For most of us, winter riding means maintaining your base through the off-season, possibly spending more time on the trainer, and maybe even preparing for a spring race. But it also means having to deal with dry, flaky, chapped, and cracked skin after outdoor rides in the cold.
Winter can wreak havoc on skin for many reasons. Low humidity levels tend to degrade the skin’s natural moisture barrier, which can lead to flaking and peeling, explains Dendy Engelman, M.D., dermatologist at Medical Dermatology and Cosmetic Surgery in New York City. “Dehydration is also more evident in winter, as well as factors like indoor heating and hot showers, which can dry out and disrupt the lipid layer of skin that locks in moisture,” she explains.
If you’re riding outside in chillier temps though, dry skin seems to be an even bigger issue, especially when you’re crushing higher cadence. “That’s because of something called wind chill factor,” explains Neal Schultz, M.D., dermatologist in New York City. Cycling increases the speed of the air that comes in contact with the skin and as a result, there’s greater evaporation than when you’re standing still.
Think of it like this: If you have a flood and your carpet gets wet, do you let it sit there and dry out or do you take fans and try to blow it dry? You’d use fans because they can speed up the air being directed at the carpet for better evaporation. “When you increase the speed of wind across skin, you get greater evaporation, which dries it out more, just as the fans do with carpet.”
But all that doesn’t mean you have to stay indoors or slow down. The best way to protect your skin is a good defense in the form of a moisturizer that shields your skin from the wind before it even starts to chap.
You might think a face lotion is just a face lotion, and that all moisturizers are created equal, but there are three main types of moisturizers to consider: emollients, occlusives, and humectants.

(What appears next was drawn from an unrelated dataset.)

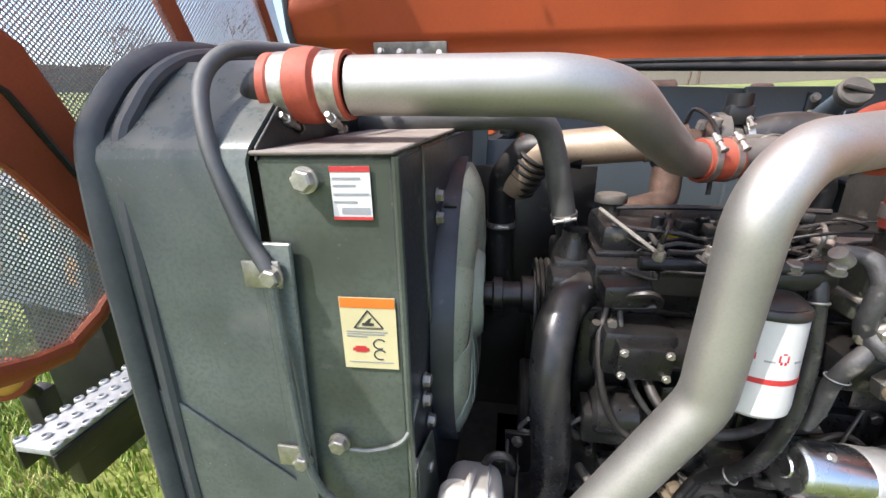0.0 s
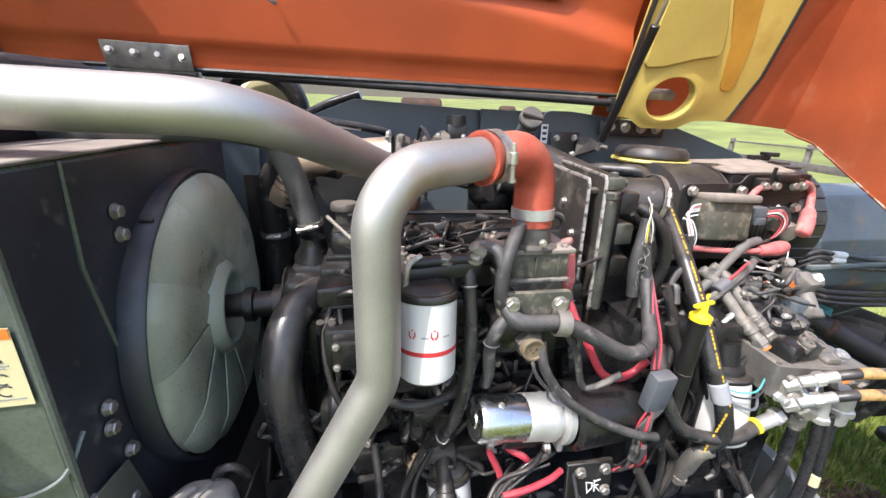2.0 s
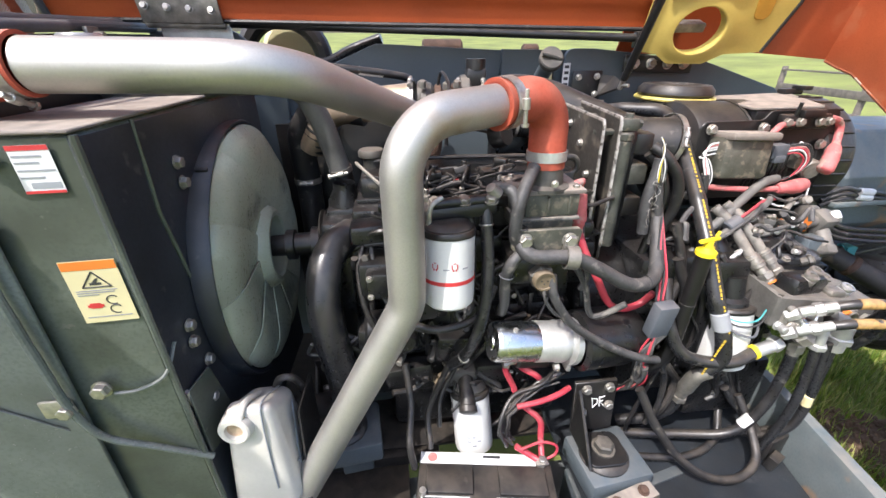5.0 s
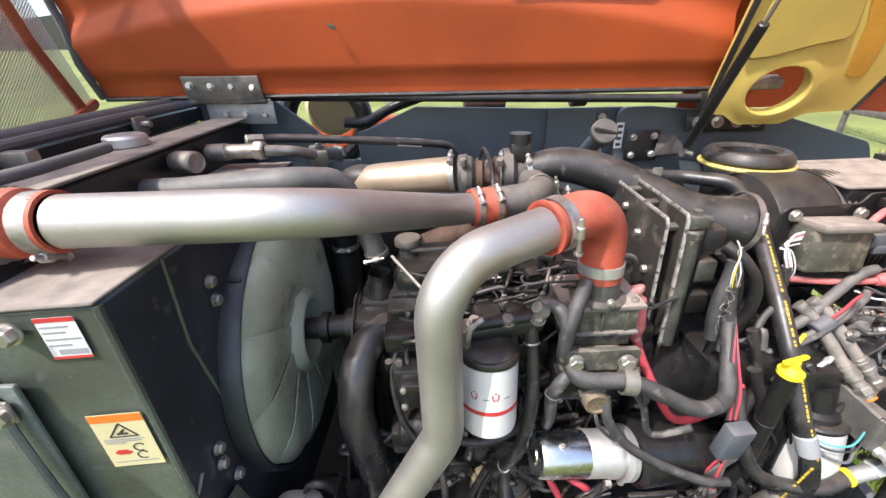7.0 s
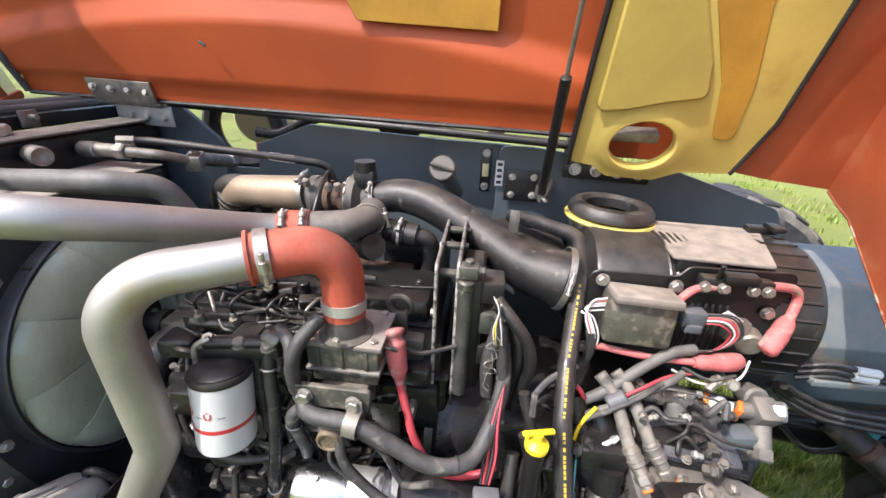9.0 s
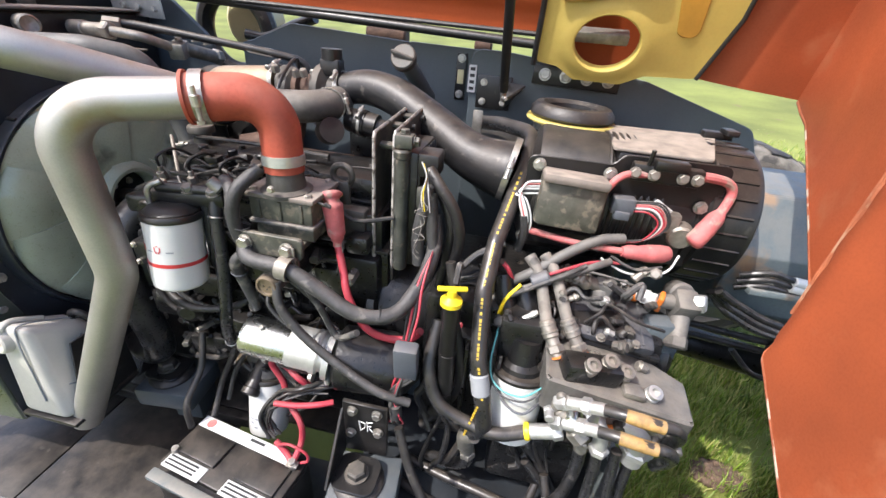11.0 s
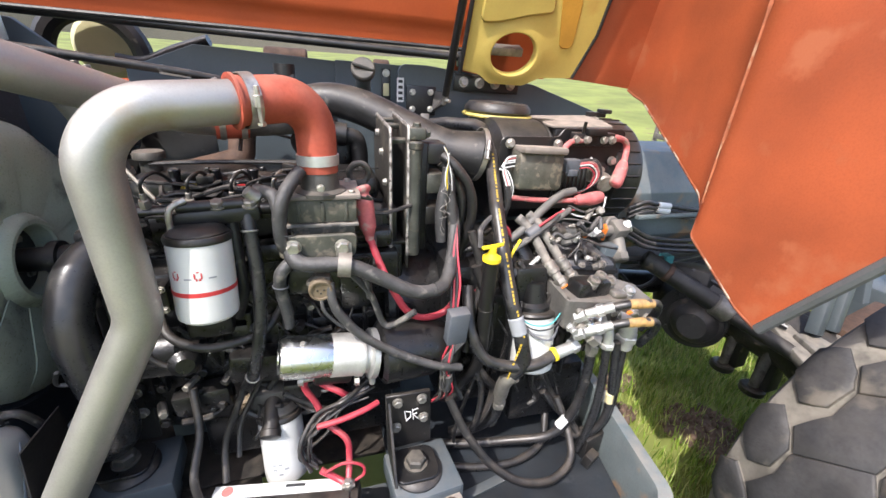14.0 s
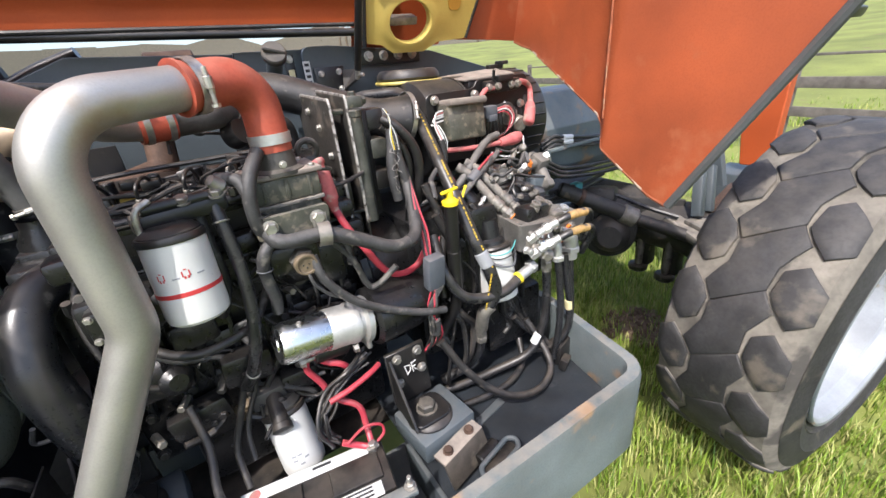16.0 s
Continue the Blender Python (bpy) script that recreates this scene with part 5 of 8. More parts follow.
def make_turbo():
    t = thing("turbocharger", "dusty turbocharger with heat-tanned exhaust pipe", "turbocharger", (0.5, 1.15, 1.45))
    part("exhaust_pipe", Form().sweep(bent([(0.02, 1.30, 1.36), (0.10, 1.245, 1.488), (0.37, 1.185, 1.517)], 0.10), 0.052, 26), HEAT, t, "heat-tanned exhaust pipe")
    for k in range(6):
        part("bellows_ring", Form().ring(Vector((0.085, 1.255, 1.47)) + Vector((-0.010, 0.010, -0.020)) * k, Vector((0.4, -0.3, 0.75)), 0.052, 0.008, 26, 8), BLACK, t)
    clamp((0.375, 1.183, 1.518), (1, -0.2, 0.1), 0.054, t, 0.016, (0, -0.3, 1), long=0.06)
    part("turbine_housing", Form().turn([(0.03, 0), (0.055, 0.005), (0.058, 0.03), (0.045, 0.04), (0.03, 0.045)], (0.385, 1.18, 1.518), (1, -0.1, 0), 26).ring((0.415, 1.175, 1.505), (1, -0.1, 0), 0.042, 0.026, 26, 10), CAST_DUSTY, t)
    part("centre_housing", Form().turn([(0.04, 0), (0.05, 0.004), (0.05, 0.02), (0.036, 0.024), (0.036, 0.05), (0.052, 0.054), (0.052, 0.07)], (0.44, 1.17, 1.515), (1, -0.1, 0), 26), RUST, t, "rusty centre housing")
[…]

Emollients help soften and smooth the skin. “So in terms of ingredients, we look for products that contain Shea butter, cocoa butter, or oils,” says Engelman. These are key ingredients when it comes to softening and protecting the skin from the elements.
Humectants are ingredients or products that retain moisture. “Humectants can absorb up to 1,000 times their weight in water, so for example, hyaluronic acid would be a humectant,” explains Engelman. Other humectants are glycerin and alpha hydroxy acids. Humectants are some of the best products for dry skin protection.
Occlusives block external factors and lock moisture in. “These are an armor type of barrier, absolutely and completely protecting the skin from the wind,” explains Schultz. These are ingredients or products such as lanolin, Aquaphor, and mineral oil. “However, these products tend to be greasy and not as much fun to wear. And it’s not a great idea to wear these if you’re sweating, because they will hold in the sweat and possibly cause clogged pores.” Occlusives are best to be used on lips or even nipples when riding, places that don’t sweat but still need protection.
How to Apply Your Moisturizer
While it may seem counterintuitive, it’s still important to exfoliate your skin before putting on moisturizer prior to exercise. “A buildup of dry skin can create a barrier that prevents your skin from absorbing hydration, moisture, and nutrients,” explains Engelman. She suggests using a gentle facial cleanser that contains glycolic acid to help safely remove that barrier.
Exfoliation should be followed by SPF. “You don’t want your sunscreen to be the wind protectant,” explains Schultz. “You want it to do what it’s supposed to do and protect you from the sun. Don’t try to get double protection out of it.” He suggests a light sunscreen as to not clog pores.
Finally, a moisturizer should be applied as the last layer of defense against the cold and wind.
Things don’t always go according to plan, and you may end up with dry skin or windburn postride. If you get windburn, you want to use milk and water compresses on it, suggests Schultz. “Both take the fire out. The protein in milk is a great buffer to restore the pH, and it will feel good against the skin,” he says. “Then, apply an over-the-counter ointment, not cream like cortisone, which can help with inflammation.”